Tuesday, December 30, 2014

Moslem Christmas?

Now write a list of things you want from Santa,” my 3rd-grade teacher casually instructed as she handed out a sheet of paper for us to write on.
I saw it coming – another filler assignment to occupy our attention for at least an hour or so in the last few days before the holiday break.
“I don’t celebrate Christmas, can I have something else to do?”
I spent the next 30-minutes doodling on the back of a reef coloring sheet. My classmates were in disbelief.
“Dag, you don’t get nothing on Christmas? That’s crazy! I couldn’t be no Muzlim.”
“That’s ’cause she don’t believe in Jesus, she believes in Ola.”
“No and Santa doesn’t even have anything to do with …”  They weren’t tryna hear any of it. All the comebacks I had stored up over the years from being in this same exact situation fell on deaf ears.
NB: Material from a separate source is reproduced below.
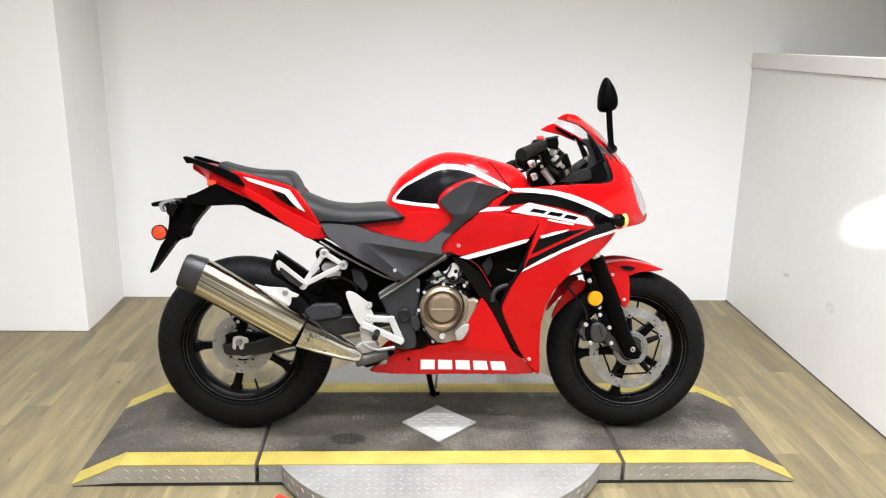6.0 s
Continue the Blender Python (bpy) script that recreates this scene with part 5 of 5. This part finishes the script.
# ---- swing arm and chain ----
for s in (-1, 1):
    slab("swing_arm", [(-0.115, 0.445), (-0.125, 0.405), (-0.40, 0.352), (-0.62, 0.290), (-0.745, 0.288), (-0.752, 0.335), (-0.62, 0.345), (-0.42, 0.425)], s * 0.105 - 0.018, s * 0.105 + 0.018, STRUT, bevel=0.008, label="black swing arm")
slab("swing_arm_cover", [(-0.472, 0.450), (-0.440, 0.473), (-0.365, 0.476), (-0.343, 0.458), (-0.345, 0.428), (-0.460, 0.410)], -0.135, -0.11, GREY, bevel=0.006, soft=1, label="dark grey swing arm cover")
knob("cover_bolt", (-0.362, 0.452), -0.134, 0.010, 0.005, CASTGREY, segs=14)
slab("rear_caliper_stay", [(-0.738, 0.364), (-0.690, 0.370), (-0.613, 0.368), (-0.556, 0.343), (-0.598, 0.318), (-0.671, 0.314), (-0.738, 0.313)], -0.118, -0.092, MATT, bevel=0.006)
slab("rear_caliper", [(-0.720, 0.414), (-0.704, 0.424), (-0.684, 0.418), (-0.668, 0.398), (-0.676, 0.366), (-0.702, 0.366), (-0.706, 0.392)], -0.105, -0.07, MATT, bevel=0.006, label="black rear brake caliper")
knob("caliper_pin", (-0.700, 0.405), -0.104, 0.006, 0.006, SILVER, segs=12)
slab("rear_hub_cover", [(-0.739, 0.365), (-0.713, 0.368), (-0.652, 0.370), (-0.630, 0.345), (-0.649, 0.313), (-0.739, 0.311)], -0.122, -0.10, MATT, bevel=0.005)
slab("chain_adjuster", [(-0.712, 0.356), (-0.690, 0.360), (-0.664, 0.352), (-0.660, 0.338), (-0.676, 0.334), (-0.678, 0.314), (-0.690, 0.312), (-0.694, 0.330), (-0.702, 0.330), (-0.704, 0.312), (-0.715, 0.316)], -0.130, -0.118, SILVER, bevel=0.002, soft=1)
knob("axle_nut", (-0.692, 0.340), -0.128, 0.013, 0.012, STEEL, segs=6)


def chain_run(a, b, n):
    bm = bmesh.new()
    for i in range(n):
        p = Vector(a).lerp(Vector(b), (i + 0.5) / n)
        add_box(bm, (p.x - 0.008, p.y - (0.006 if i % 2 else 0.004), p.z - 0.006), (p.x + 0.008, p.y + (0.006 if i % 2 else 0.004), p.z + 0.006))
    finish(bm, "chain_run", STEEL, bike, label="steel drive chain")["kind"] = "stuff"


chain_run((RX, 0.083, RR + 0.086), (-0.10, 0.083, 0.44), 44)
chain_run((RX, 0.083, RR - 0.086), (-0.10, 0.083, 0.36), 44)
hug = mudguard("rear_hugger", RX, RR, 0.335, 25, 72, 0.075, 0.05, MATT, "matt black rear tyre hugger")
slab("hugger_fin", [(-0.576, 0.645), (-0.537, 0.620), (-0.469, 0.573), (-0.400, 0.524), (-0.430, 0.492), (-0.470, 0.512), (-0.517, 0.571), (-0.551, 0.610)], -0.062, -0.03, MATT, hug, bevel=0.002, soft=0)
slab("air_box", [(-0.191, 0.547), (-0.089, 0.588), (0.025, 0.637), (0.097, 0.626), (0.070, 0.573), (0.007, 0.532), (-0.082, 0.501), (-0.171, 0.490)], -0.075, 0.075, MATT, bevel=0.01, label="matt black air box")
slab("inner_mudguard", [(-0.461, 0.560), (-0.333, 0.598), (-0.188, 0.526), (-0.191, 0.378), (-0.272, 0.352), (-0.353, 0.408), (-0.443, 0.454)], -0.05, 0.05, MATT, bevel=0.01, label="matt black inner mudguard")
slab("shock_absorber", [(-0.22, 0.60), (-0.16, 0.58), (-0.20, 0.40), (-0.26, 0.42)], -0.035, 0.035, MATT, bevel=0.01)
slab("battery_tray", [(-0.45, 0.66), (-0.18, 0.56), (-0.12, 0.50), (-0.20, 0.42), (-0.34, 0.47), (-0.42, 0.55)], -0.055, 0.055, MATT, bevel=0.012, label="matt black inner housing")
slab("side_box", [(-0.315, 0.589), (-0.278, 0.583), (-0.256, 0.534), (-0.270, 0.510), (-0.307, 0.547)], -0.105, -0.06, GREY, bevel=0.004, soft=0, label="dark grey inner box")
tube("brake_line", bend([(-0.442, -.10, 0.537), (-0.365, -.10, 0.561), (-0.307, -.10, 0.538), (-0.297, -.10, 0.508), (-0.326, -.10, 0.488)]), 0.004, RUBBER, segs=8)

# ---- foot rests ----
def flat_bar(name, p, q, w, y0, y1, mat, label=""):
    """A flat cast bar between two points of (x, z)."""
    d = (Vector(q) - Vector(p)).normalized()
    n = Vector((-d.y, d.x)) * w / 2
    a, b = Vector(p) - d * w * 0.3, Vector(q) + d * w * 0.3
    return slab(name, [tuple(a + n), tuple(a - n), tuple(b - n), tuple(b + n)], y0, y1, mat, bevel=0.003, soft=0, label=label)


A3, B3, C3 = [(-0.403, 0.648), (-0.339, 0.608), (-0.473, 0.539)]
for p, q in ((A3, C3), (B3, C3), (A3, B3)):
    flat_bar("hanger_bar", p, q, 0.017, -0.140, -0.126, SILVER, "silver pillion foot rest hanger")
for p in (A3, B3):
    lathe("hanger_boss", p, [(-0.118, 0), (-0.118, 0.015), (-0.144, 0.015), (-0.146, 0.012), (-0.142, 0.009), (-0.142, 0)], SILVER, segs=22)
    knob("hanger_bolt", p, -0.141, 0.007, 0.004, STEEL, segs=6)
lathe("peg_pivot", C3, [(-0.115, 0), (-0.115, 0.014), (-0.15, 0.014), (-0.152, 0)], SILVER, segs=18)
peg = slab("pillion_peg", [(-0.555, 0.619), (-0.543, 0.615), (-0.466, 0.553), (-0.483, 0.533), (-0.520, 0.556), (-0.547, 0.590)], -0.160, -0.138, GREY, bevel=0.004, label="folded dark pillion peg with a silver edge")
slab("peg_edge", [(-0.560, 0.616), (-0.556, 0.624), (-0.549, 0.626), (-0.461, 0.556), (-0.470, 0.546), (-0.545, 0.606), (-0.549, 0.590), (-0.556, 0.600)], -0.166, -0.156, SILVER, peg, bevel=0.002, soft=1)
FLUID = material("cloudy_fluid_bottle", (0.55, 0.56, 0.58), rough=0.45, vary=0.12, scale=30)
slab("fluid_bottle", [(-0.411, 0.609), (-0.375, 0.612), (-0.358, 0.593), (-0.361, 0.569), (-0.403, 0.569), (-0.417, 0.590)], -0.10, -0.065, FLUID, bevel=0.006, label="cloudy plastic brake fluid bottle")
slab("bottle_bracket", [(-0.403, 0.569), (-0.349, 0.584), (-0.353, 0.556), (-0.400, 0.550)], -0.095, -0.075, SILVER, bevel=0.003)
for s in (-1, 1):
    slab("heel_guard", [(-0.331, 0.518), (-0.319, 0.524), (-0.300, 0.519), (-0.252, 0.485), (-0.244, 0.462), (-0.230, 0.432), (-0.240, 0.405), (-0.276, 0.404), (-0.290, 0.419), (-0.312, 0.462)], s * 0.160 - 0.004, s * 0.160 + 0.004, SILVER, bevel=0.002, label="silver heel guard plate")
N = [(-0.253, 0.430), (-0.175, 0.427), (-0.142, 0.353), (-0.268, 0.409)]
for i, j in ((0, 1), (1, 2), (3, 2)):
    flat_bar("foot_rest_bar", N[i], N[j], 0.022, -0.166 - 0.002 * i, -0.154, SILVER, "silver foot rest bracket")
for p in [(-0.251, 0.476), (-0.253, 0.431), (-0.175, 0.428), (-0.142, 0.354)]:
    knob("bracket_bolt", p, -0.158, 0.0115, 0.012, SILVER, segs=18)
tube("rider_peg", [(N[0][0] + 0.03, -0.165, N[0][1] - 0.045), (N[0][0] + 0.025, -0.25, N[0][1] - 0.045)], 0.011, RUBBER, label="black rubber foot peg")
tube("brake_pedal", bend([(-0.164, -.165, 0.332), (-0.214, -.165, 0.324), (-0.253, -.165, 0.332), (-0.276, -.165, 0.351)]), 0.0055, ALLOY, segs=10, label="silver brake pedal")
slab("master_cylinder", [(-0.285, 0.402), (-0.254, 0.394), (-0.231, 0.347), (-0.246, 0.327), (-0.277, 0.347)], -0.15, -0.11, ALLOY, bevel=0.004)
slab("pedal_pivot", [(-0.296, 0.339), (-0.231, 0.353), (-0.215, 0.326), (-0.246, 0.309), (-0.284, 0.305)], -0.152, -0.11, ALLOY, bevel=0.006)
tube("exhaust_joint", [(-0.296, -.14, 0.277), (-0.255, -.14, 0.286), (-0.188, -.14, 0.306)], 0.021, STAINED, label="dark heat-stained exhaust joint")
slab("exhaust_bracket", [(-0.285, 0.268), (-0.246, 0.300), (-0.169, 0.313), (-0.161, 0.301), (-0.223, 0.260), (-0.262, 0.248)], -0.13, -0.09, MATT, bevel=0.006)
for p in [(-0.299, 0.332), (-0.188, 0.362), (-0.223, 0.381), (-0.168, 0.326)]:
    knob("small_bolt", p, -0.15, 0.007, 0.01, STEEL, segs=12)


# ---- exhaust ----
def silencer(name, p0, p1, sizes, mat, y0, y1, parent=bike, label="", segs=56):
    """A can with a rounded oval section along its own z, from p0 to p1 of (x, z); sizes: (at, half height, half width)."""
    a, b = Vector((p0[0], y0, p0[1])), Vector((p1[0], y1, p1[1]))
    d = (b - a).normalized()
    up = Vector((-d.z, 0, d.x)).normalized()
    if up.z < 0:
        up = -up
    side = d.cross(up)
    bm, rings, length = bmesh.new(), [], (b - a).length
    for u, h, w in sizes:
        ring = []
        for k in range(segs):
            t = 2 * math.pi * k / segs
            co, si = math.cos(t), math.sin(t)
            ring.append(bm.verts.new((math.copysign(abs(si) ** 0.72, si) * h, math.copysign(abs(co) ** 0.72, co) * w, u * length)))
        rings.append(ring)
    for u, v in zip(rings, rings[1:]):
        for k in range(segs):
            bm.faces.new((u[k], u[(k + 1) % segs], v[(k + 1) % segs], v[k]))
    bm.faces.new(rings[0]), bm.faces.new(rings[-1])
    bmesh.ops.recalc_face_normals(bm, faces=bm.faces)
    ob = finish(bm, name, mat, parent, smooth=True, label=label)
    place = Matrix((up.to_4d(), side.to_4d(), d.to_4d(), a.to_4d())).transposed()
    place[3] = (0, 0, 0, 1)
    ob.matrix_basis = place if parent == bike else parent.matrix_basis.inverted() @ place
    md = ob.modifiers.new("edges", "EDGE_SPLIT")
    md.split_angle = radians(50)
    return ob


def brushed(m, amount, turn):
    """Brushing round the piece's own z: highlights drawn out along it."""
    nt = m.node_tree
    b = nt.nodes["Principled BSDF"]
    tan = nt.nodes.new("ShaderNodeTangent")
    tan.direction_type, tan.axis = "RADIAL", "Z"
    nt.links.new(tan.outputs[0], b.inputs["Tangent"])
    b.inputs["Anisotropic"].default_value, b.inputs["Anisotropic Rotation"].default_value = amount, turn


brushed(MUFFLER, 0.7, 0.25)
M0, M1, M2 = [(-0.794, 0.580), (-0.480, 0.391), (-0.281, 0.298)]
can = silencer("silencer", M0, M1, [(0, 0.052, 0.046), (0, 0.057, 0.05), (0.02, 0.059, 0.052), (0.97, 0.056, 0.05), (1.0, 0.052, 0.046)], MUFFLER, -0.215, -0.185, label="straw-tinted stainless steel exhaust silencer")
E0 = (-0.851, 0.602)
silencer("silencer_end_cap", E0, M0, [(0, 0.036, 0.038), (0.0, 0.05, 0.042), (0.15, 0.056, 0.047), (0.9, 0.060, 0.053), (1.08, 0.059, 0.053)], CAP, -0.22, -0.215, can, label="satin black end cap")
# matt black ring stands in for the shaded gap before the shield
silencer("silencer_gap_ring", M0, M1, [(0.990, 0.056, 0.050), (0.992, 0.0575, 0.0515), (1.002, 0.0575, 0.0515), (1.004, 0.052, 0.046)], MATT, -0.215, -0.185, can)
shield = silencer("heat_shield", M1, M2, [(0.0, 0.048, 0.046), (0.02, 0.053, 0.05), (0.3, 0.047, 0.046), (0.7, 0.034, 0.037), (0.95, 0.024, 0.028), (1.0, 0.017, 0.022)], SHIELD, -0.185, -0.155, can, label="polished stainless exhaust shield")
knob("shield_bolt", (-0.301, 0.312), -0.185, 0.010, 0.008, STEEL, segs=16)
slab("silencer_hanger", [(-0.634, 0.545), (-0.597, 0.536), (-0.527, 0.533), (-0.512, 0.521), (-0.484, 0.509), (-0.491, 0.502), (-0.509, 0.503), (-0.513, 0.475), (-0.531, 0.475), (-0.547, 0.488), (-0.592, 0.521)], -0.166, -0.154, SILVER, bevel=0.004, label="silver silencer hanger")
knob("hanger_bolt", (-0.530, 0.517), -0.164, 0.010, 0.006, STEEL, segs=14)

# ---- side stand ----
tube("side_stand", [(-0.045, 0.11, 0.20), (-0.02, 0.20, 0.075), (-0.008, 0.235, 0.037)], 0.011, MATT, label="black side stand")
tube("stand_foot", [(-0.026, 0.236, 0.0435), (0.012, 0.236, 0.0435)], 0.006, MATT)
tube("stand_spring", [(0.0, 0.12, 0.20), (-0.005, 0.19, 0.08)], 0.005, STEEL, segs=8)

# ---- the lit headlamp's beam ----
beam = bpy.data.lights.new("headlamp_beam", "SPOT")
beam.energy, beam.color, beam.spot_size, beam.spot_blend, beam.shadow_soft_size = HEAD_WATTS, (1, 0.97, 0.92), radians(13), 1.0, 0.02
new("headlamp_beam", beam).matrix_world = look(BIKE_AT @ Vector((0.80, 0.0, 0.84)), (RIGHT, 0.20, 0.80), 20) @ Matrix.Diagonal((3.2, 1.0, 1.0, 1.0))

# ---- red plug and cable on the floor ----
PLUGRED = material("red_plastic_plug", (0.55, 0.03, 0.02), rough=0.4, vary=0.1, scale=30)
plug = tagged(new("cable_plug"), "red plastic plug on a grey cable lying on the floor", "plug")
plug.location = (-0.50, -0.44, 0.0)
bm = bmesh.new()
add_box(bm, (-0.045, -0.011, 0.001), (0.0, 0.011, 0.022))
finish(bm, "plug_body", PLUGRED, plug, bevel=0.004).rotation_euler = (0, 0, radians(-35))
tube("cable", bend([(-0.005, 0.0, 0.010), (0.03, -0.02, 0.008), (0.05, 0.0, 0.006), (0.10, -0.04, 0.006), (0.14, -0.12, 0.006)]), 0.006, GREY, plug, segs=8)

planks()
At 8-years-old, all they could process was the shock of me waking up on December 25th without any gifts waiting for me while I was purposely avoiding red and green crayons – I was done with the holiday hoopla at this point.
This was as broad as religious discussions got in my public school elementary classrooms. Year after year, I sat through Christmas plays, visits from Santa, and tree decorating activities. There was an occasional presentation on Kwanzaa, which usually only lasted a day and included a lackluster call-and-response of a few of the principles. I also remember learning a tidbit about Jewish dreidels and Hanukkah. Exposure pretty much stopped there.

At the time, I didn’t think much of it. I was used to standing out either because of my name, not pledging to the flag in the morning or not having gifts to brag about after Xmas or Easter. I always saw my faith as outside of the norm, something I only learned about at home or schooled my peers on during recess.
As an adult who’s taken opportunities to learn about other cultures and belief systems, I see the problem in this limited and one-sided exposure in our school systems and when I continue to come across stories about parents being upset over their children learning about Islam in school, I find it so ironic. A teacher in Tennessee was reprimanded last week for including Islamic symbols in classroom decorations (which also included Xmas, Hanukkah, and Kwanzaa decorations).  There was also the case of a mother in Michigan being “outraged” over her child’s assignment on the 5 major religions in the world because, Islam.
What is the harm in learning about another faith or its holiday traditions when so much of our school system curriculum shoves days like Christmas and Easter down students’ throats?
One of the main purposes of education should be to give students as much cultural insight as possible, not to program and indoctrinate one religion over the other. America is a mostly Christian country, so I get the imbalance to a degree, but the reaction of these parents and my experience in school says a lot about where we are as a society. Of course the media plays a role in this type of unnecessary paranoia with equating Islam with terrorism; but, an educational system too scared or unwilling to give children an accurate understanding of the diversity that makes up our world is a huge part of the reason so many of us grow up to be clueless, biased adults.